What the task asks:
Carry none of the pictures over; set down the material below exactly.

____

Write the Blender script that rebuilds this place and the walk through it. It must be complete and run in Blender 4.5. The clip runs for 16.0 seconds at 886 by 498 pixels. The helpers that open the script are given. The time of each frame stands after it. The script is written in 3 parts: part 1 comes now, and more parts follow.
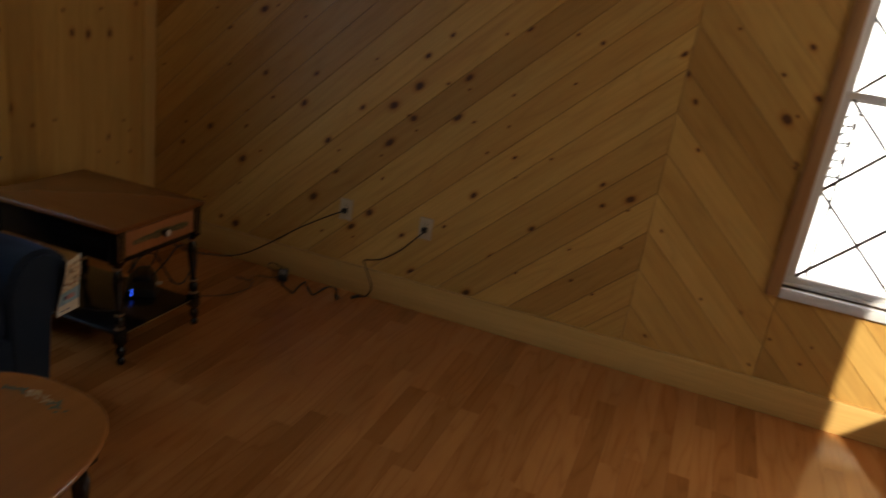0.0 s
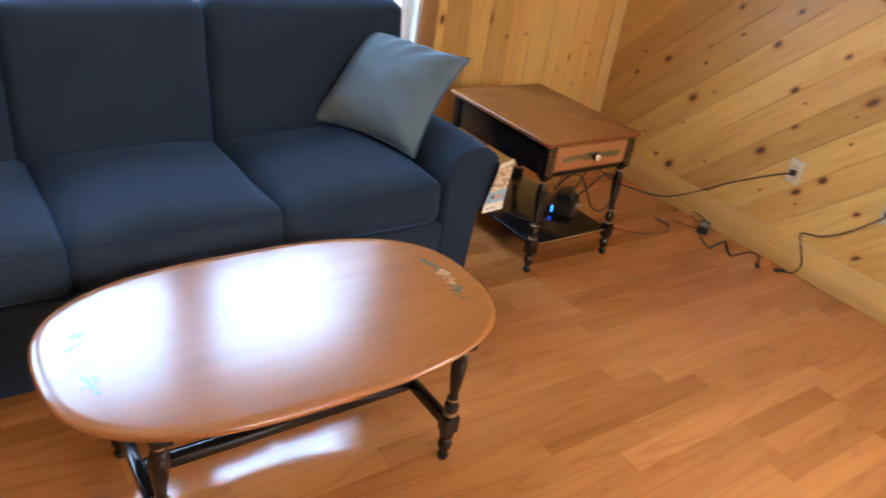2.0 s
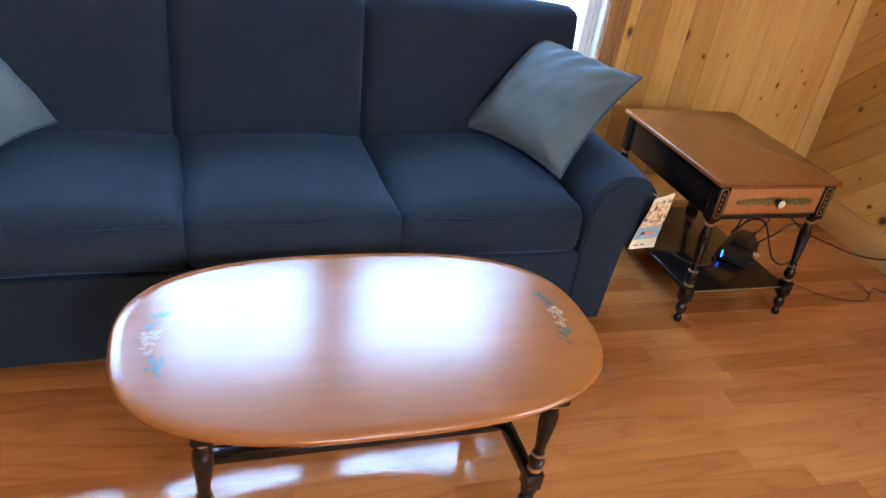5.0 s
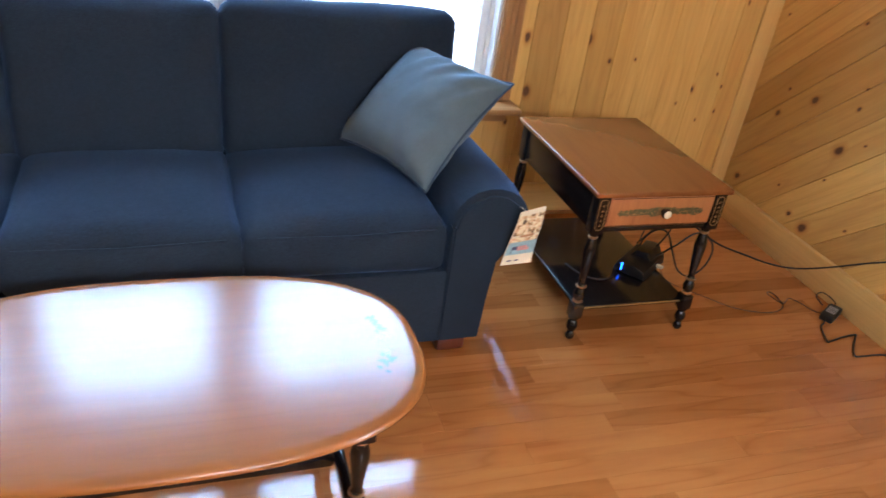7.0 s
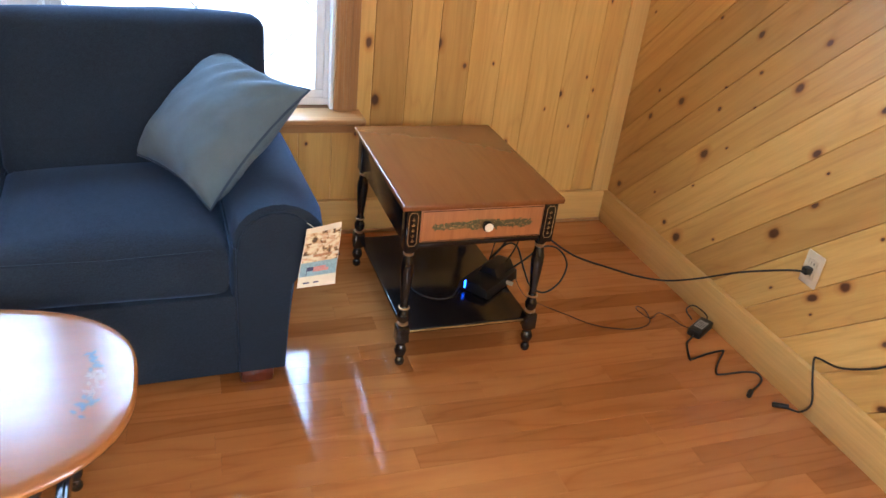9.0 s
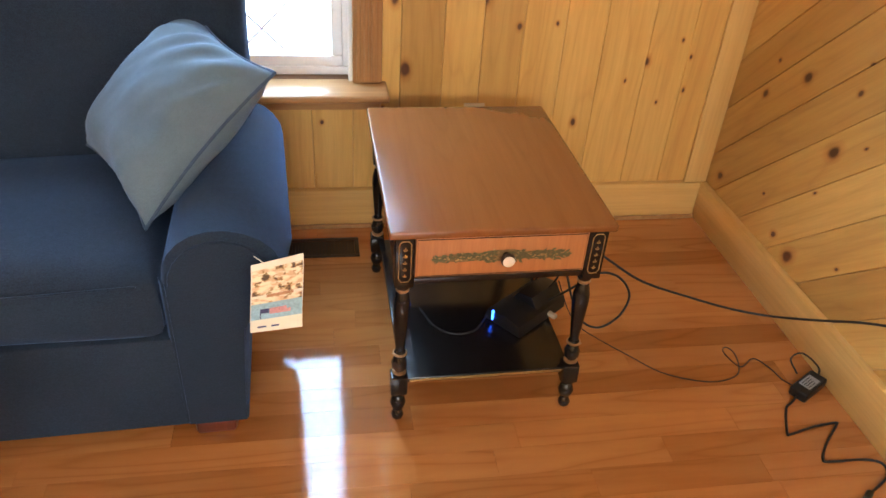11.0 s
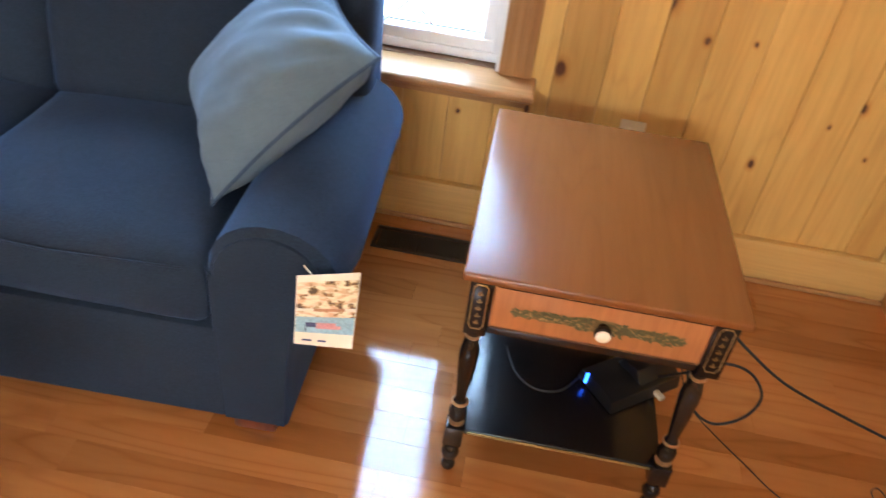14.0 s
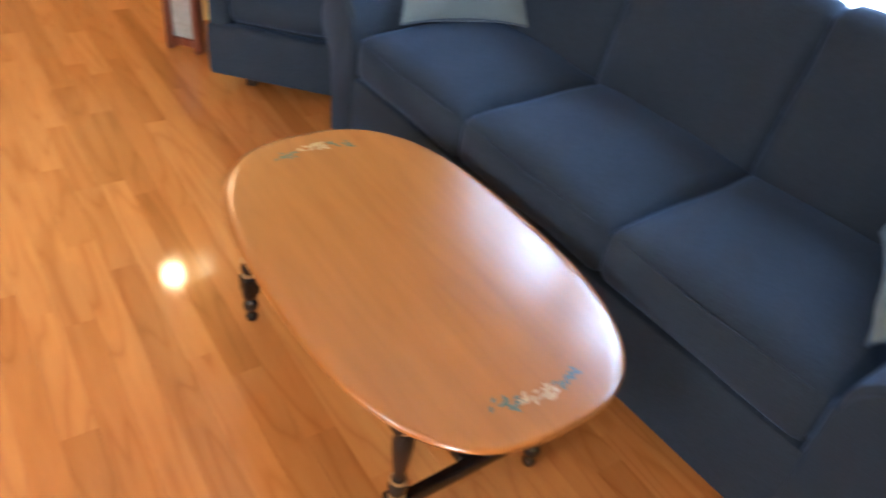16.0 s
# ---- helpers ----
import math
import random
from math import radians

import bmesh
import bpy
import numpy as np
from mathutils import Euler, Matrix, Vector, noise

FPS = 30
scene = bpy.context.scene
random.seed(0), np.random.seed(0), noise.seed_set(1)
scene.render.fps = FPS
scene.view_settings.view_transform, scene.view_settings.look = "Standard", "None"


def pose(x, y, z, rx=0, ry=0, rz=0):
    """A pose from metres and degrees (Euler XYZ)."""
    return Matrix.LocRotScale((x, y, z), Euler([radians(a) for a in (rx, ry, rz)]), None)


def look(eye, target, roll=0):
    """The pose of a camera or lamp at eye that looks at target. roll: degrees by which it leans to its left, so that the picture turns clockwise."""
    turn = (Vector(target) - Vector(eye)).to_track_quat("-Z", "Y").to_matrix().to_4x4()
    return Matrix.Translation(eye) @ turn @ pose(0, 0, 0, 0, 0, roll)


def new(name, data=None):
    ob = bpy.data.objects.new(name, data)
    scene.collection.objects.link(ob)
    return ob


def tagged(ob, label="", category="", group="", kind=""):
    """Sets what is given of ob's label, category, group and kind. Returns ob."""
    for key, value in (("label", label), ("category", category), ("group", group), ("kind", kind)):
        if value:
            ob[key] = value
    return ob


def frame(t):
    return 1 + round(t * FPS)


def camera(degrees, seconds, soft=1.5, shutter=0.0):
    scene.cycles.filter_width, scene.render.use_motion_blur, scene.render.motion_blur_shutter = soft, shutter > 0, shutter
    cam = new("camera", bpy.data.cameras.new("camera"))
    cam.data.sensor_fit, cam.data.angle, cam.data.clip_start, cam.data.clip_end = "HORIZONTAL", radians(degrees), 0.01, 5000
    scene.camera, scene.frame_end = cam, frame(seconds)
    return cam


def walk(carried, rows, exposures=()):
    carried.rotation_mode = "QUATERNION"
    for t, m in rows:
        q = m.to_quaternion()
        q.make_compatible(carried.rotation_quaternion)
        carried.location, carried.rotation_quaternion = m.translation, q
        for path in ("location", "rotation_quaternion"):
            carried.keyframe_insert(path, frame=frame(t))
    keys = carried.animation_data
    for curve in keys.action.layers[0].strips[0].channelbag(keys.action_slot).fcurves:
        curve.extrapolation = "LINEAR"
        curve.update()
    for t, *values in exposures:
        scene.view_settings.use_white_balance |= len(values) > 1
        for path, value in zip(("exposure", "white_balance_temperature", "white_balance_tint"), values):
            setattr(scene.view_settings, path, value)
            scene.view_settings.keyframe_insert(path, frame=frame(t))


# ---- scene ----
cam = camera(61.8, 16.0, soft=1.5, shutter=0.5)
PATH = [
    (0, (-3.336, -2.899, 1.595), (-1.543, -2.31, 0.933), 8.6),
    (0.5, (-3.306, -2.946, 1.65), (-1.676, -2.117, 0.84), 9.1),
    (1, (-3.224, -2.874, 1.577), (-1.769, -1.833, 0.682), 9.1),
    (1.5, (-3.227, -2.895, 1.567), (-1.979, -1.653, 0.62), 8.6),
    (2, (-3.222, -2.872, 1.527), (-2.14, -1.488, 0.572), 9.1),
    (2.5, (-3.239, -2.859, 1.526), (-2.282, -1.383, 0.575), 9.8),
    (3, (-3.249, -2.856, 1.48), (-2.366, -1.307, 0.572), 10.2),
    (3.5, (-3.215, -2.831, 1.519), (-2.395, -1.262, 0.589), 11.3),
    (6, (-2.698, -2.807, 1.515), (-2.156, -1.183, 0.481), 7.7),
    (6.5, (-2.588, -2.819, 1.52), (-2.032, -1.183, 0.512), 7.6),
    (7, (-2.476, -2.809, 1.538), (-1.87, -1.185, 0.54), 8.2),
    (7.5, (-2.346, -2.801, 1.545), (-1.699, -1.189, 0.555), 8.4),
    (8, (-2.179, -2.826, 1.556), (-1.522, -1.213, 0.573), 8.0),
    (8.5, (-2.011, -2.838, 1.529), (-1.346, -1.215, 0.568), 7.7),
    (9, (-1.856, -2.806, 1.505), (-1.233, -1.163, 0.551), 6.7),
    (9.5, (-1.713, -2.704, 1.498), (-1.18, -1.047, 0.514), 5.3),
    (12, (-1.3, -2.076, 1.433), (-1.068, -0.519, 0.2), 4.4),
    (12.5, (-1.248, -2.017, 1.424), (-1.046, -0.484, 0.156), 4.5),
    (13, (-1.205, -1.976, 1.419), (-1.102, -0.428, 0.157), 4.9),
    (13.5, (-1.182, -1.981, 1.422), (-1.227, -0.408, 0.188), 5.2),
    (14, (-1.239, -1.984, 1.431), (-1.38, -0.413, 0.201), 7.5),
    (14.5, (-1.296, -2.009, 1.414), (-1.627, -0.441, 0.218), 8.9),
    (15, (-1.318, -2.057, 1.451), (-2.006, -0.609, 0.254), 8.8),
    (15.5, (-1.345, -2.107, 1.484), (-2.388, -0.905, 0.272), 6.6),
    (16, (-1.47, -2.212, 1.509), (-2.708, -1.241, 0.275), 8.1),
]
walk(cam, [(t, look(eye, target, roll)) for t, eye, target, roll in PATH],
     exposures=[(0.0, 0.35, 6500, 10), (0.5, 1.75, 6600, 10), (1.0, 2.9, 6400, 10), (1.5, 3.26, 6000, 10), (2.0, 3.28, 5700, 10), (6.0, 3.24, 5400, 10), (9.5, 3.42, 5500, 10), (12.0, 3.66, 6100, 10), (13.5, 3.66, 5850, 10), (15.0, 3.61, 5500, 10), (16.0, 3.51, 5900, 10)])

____

Solved exercise:
Write the Blender script that rebuilds this place and the walk through it. It must be complete and run in Blender 4.5. The clip runs for 16.0 seconds at 886 by 498 pixels. The helpers that open the script are given. The time of each frame stands after it. The script is written in 3 parts: part 1 comes now, and more parts follow.
0.0 s
2.0 s
5.0 s
7.0 s
9.0 s
11.0 s
14.0 s
16.0 s
# ---- helpers ----
import math
import random
from math import radians

import bmesh
import bpy
import numpy as np
from mathutils import Euler, Matrix, Vector, noise

FPS = 30
scene = bpy.context.scene
random.seed(0), np.random.seed(0), noise.seed_set(1)
scene.render.fps = FPS
scene.view_settings.view_transform, scene.view_settings.look = "Standard", "None"


def pose(x, y, z, rx=0, ry=0, rz=0):
    """A pose from metres and degrees (Euler XYZ)."""
    return Matrix.LocRotScale((x, y, z), Euler([radians(a) for a in (rx, ry, rz)]), None)


def look(eye, target, roll=0):
    """The pose of a camera or lamp at eye that looks at target. roll: degrees by which it leans to its left, so that the picture turns clockwise."""
    turn = (Vector(target) - Vector(eye)).to_track_quat("-Z", "Y").to_matrix().to_4x4()
    return Matrix.Translation(eye) @ turn @ pose(0, 0, 0, 0, 0, roll)


def new(name, data=None):
    ob = bpy.data.objects.new(name, data)
    scene.collection.objects.link(ob)
    return ob


def tagged(ob, label="", category="", group="", kind=""):
    """Sets what is given of ob's label, category, group and kind. Returns ob."""
    for key, value in (("label", label), ("category", category), ("group", group), ("kind", kind)):
        if value:
            ob[key] = value
    return ob


def frame(t):
    return 1 + round(t * FPS)


def camera(degrees, seconds, soft=1.5, shutter=0.0):
    scene.cycles.filter_width, scene.render.use_motion_blur, scene.render.motion_blur_shutter = soft, shutter > 0, shutter
    cam = new("camera", bpy.data.cameras.new("camera"))
    cam.data.sensor_fit, cam.data.angle, cam.data.clip_start, cam.data.clip_end = "HORIZONTAL", radians(degrees), 0.01, 5000
    scene.camera, scene.frame_end = cam, frame(seconds)
    return cam


def walk(carried, rows, exposures=()):
    carried.rotation_mode = "QUATERNION"
    for t, m in rows:
        q = m.to_quaternion()
        q.make_compatible(carried.rotation_quaternion)
        carried.location, carried.rotation_quaternion = m.translation, q
        for path in ("location", "rotation_quaternion"):
            carried.keyframe_insert(path, frame=frame(t))
    keys = carried.animation_data
    for curve in keys.action.layers[0].strips[0].channelbag(keys.action_slot).fcurves:
        curve.extrapolation = "LINEAR"
        curve.update()
    for t, *values in exposures:
        scene.view_settings.use_white_balance |= len(values) > 1
        for path, value in zip(("exposure", "white_balance_temperature", "white_balance_tint"), values):
            setattr(scene.view_settings, path, value)
            scene.view_settings.keyframe_insert(path, frame=frame(t))


# ---- scene ----
cam = camera(61.8, 16.0, soft=1.5, shutter=0.5)
PATH = [
    (0, (-3.336, -2.899, 1.595), (-1.543, -2.31, 0.933), 8.6),
    (0.5, (-3.306, -2.946, 1.65), (-1.676, -2.117, 0.84), 9.1),
    (1, (-3.224, -2.874, 1.577), (-1.769, -1.833, 0.682), 9.1),
    (1.5, (-3.227, -2.895, 1.567), (-1.979, -1.653, 0.62), 8.6),
    (2, (-3.222, -2.872, 1.527), (-2.14, -1.488, 0.572), 9.1),
    (2.5, (-3.239, -2.859, 1.526), (-2.282, -1.383, 0.575), 9.8),
    (3, (-3.249, -2.856, 1.48), (-2.366, -1.307, 0.572), 10.2),
    (3.5, (-3.215, -2.831, 1.519), (-2.395, -1.262, 0.589), 11.3),
    (6, (-2.698, -2.807, 1.515), (-2.156, -1.183, 0.481), 7.7),
    (6.5, (-2.588, -2.819, 1.52), (-2.032, -1.183, 0.512), 7.6),
    (7, (-2.476, -2.809, 1.538), (-1.87, -1.185, 0.54), 8.2),
    (7.5, (-2.346, -2.801, 1.545), (-1.699, -1.189, 0.555), 8.4),
    (8, (-2.179, -2.826, 1.556), (-1.522, -1.213, 0.573), 8.0),
    (8.5, (-2.011, -2.838, 1.529), (-1.346, -1.215, 0.568), 7.7),
    (9, (-1.856, -2.806, 1.505), (-1.233, -1.163, 0.551), 6.7),
    (9.5, (-1.713, -2.704, 1.498), (-1.18, -1.047, 0.514), 5.3),
    (12, (-1.3, -2.076, 1.433), (-1.068, -0.519, 0.2), 4.4),
    (12.5, (-1.248, -2.017, 1.424), (-1.046, -0.484, 0.156), 4.5),
    (13, (-1.205, -1.976, 1.419), (-1.102, -0.428, 0.157), 4.9),
    (13.5, (-1.182, -1.981, 1.422), (-1.227, -0.408, 0.188), 5.2),
    (14, (-1.239, -1.984, 1.431), (-1.38, -0.413, 0.201), 7.5),
    (14.5, (-1.296, -2.009, 1.414), (-1.627, -0.441, 0.218), 8.9),
    (15, (-1.318, -2.057, 1.451), (-2.006, -0.609, 0.254), 8.8),
    (15.5, (-1.345, -2.107, 1.484), (-2.388, -0.905, 0.272), 6.6),
    (16, (-1.47, -2.212, 1.509), (-2.708, -1.241, 0.275), 8.1),
]
walk(cam, [(t, look(eye, target, roll)) for t, eye, target, roll in PATH],
     exposures=[(0.0, 0.35, 6500, 10), (0.5, 1.75, 6600, 10), (1.0, 2.9, 6400, 10), (1.5, 3.26, 6000, 10), (2.0, 3.28, 5700, 10), (6.0, 3.24, 5400, 10), (9.5, 3.42, 5500, 10), (12.0, 3.66, 6100, 10), (13.5, 3.66, 5850, 10), (15.0, 3.61, 5500, 10), (16.0, 3.51, 5900, 10)])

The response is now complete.